I spent today in bed . The reason I don’t go outside anymore is that I’m really fucking self conscious again. Stale, sweaty, bloated, fucked in the head. It’s easier to sit inside and do nothing. I’ll run later, tomorrow, next week, when the weather’s good or when I’m feeling better. Yeah.
I made 3 trips today and all involved getting junk food.
For breakfast I went to Sainsbury’s and I bought a Lindor teddy bear and bit it’s fucking head off. Chocolatey, numb, sugar cunt. Don’t have to think when eating. Revel in chocolatey goodness. Pretend I’m paddling downstream on a boat made from chocolate in a river with even more chocolate in it. No thinking allowed. Pretend you’re in a chocolate commercial. Drift away. Mmmmm. Diabetes, rickets, space AIDS, Ebola fucker.
Then for lunch I went to the chicken shop. I was gonna get my usual order of 6 wings but the staff are so fucking used to me being in there they say “6 wings?” before I’m fully through the fucking door. I proved her wrong by ordering a Variety Box. Winner.
I then watched an entire series of the Canadian version of Intervention on Youtube thinking “at least I’m not as much of an addict as these cunts!” whilst dropping more chicken batter on the floor. Pretty. That’s 7 visits in 7 days now. At least I’m fucking consistent.
That’s when the real fun began. There’s nothing worse than lying in bed jammed full of chocolate chicken hate. An inspirational little cunt. Planning my next book where I’ll travel around England in a mobility scooter reviewing chicken shops. Yeah. Could even get Chicken Cottage, KFC or Dixy’s Chicken to sponsor me and let them put little stickers on the back of my scooter to raise money. Yeah.
I finished the day off with a McDonalds Strawberry Milkshake and it was just the usual frozen shit. Should probably drink water. Become vegan. Pure. Attain world peace. Become a hippy. Wank myself into an early grave whilst learning bongoes. Pure at heart, pure of spirit, pure fucking machine. Strip away all humanity and weakness and became a muscular sex vessel.

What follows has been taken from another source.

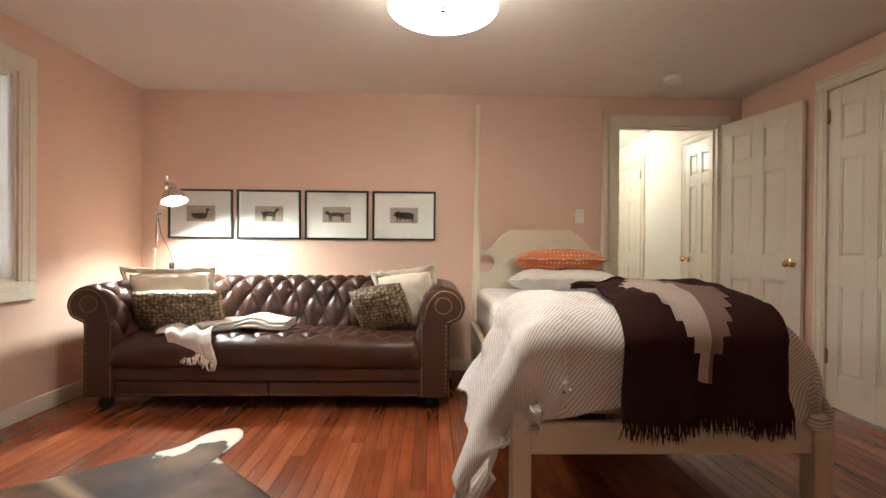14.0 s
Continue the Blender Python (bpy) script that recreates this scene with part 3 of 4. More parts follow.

I’m tired of being so compulsive. I don’t even know what I’m running from inside my head. Is it the boredom? Fuck knows. There’s definitely something wrong in there. It would be too easy to say that I’m depressed but I’m not. It’s all down to those last few months of bad living and I’m paying the price now.
Am I making shit any easier for myself? No. I’m eating shit to stop feeling like shit now but it’s just the same old routine of making things worse for myself tomorrow.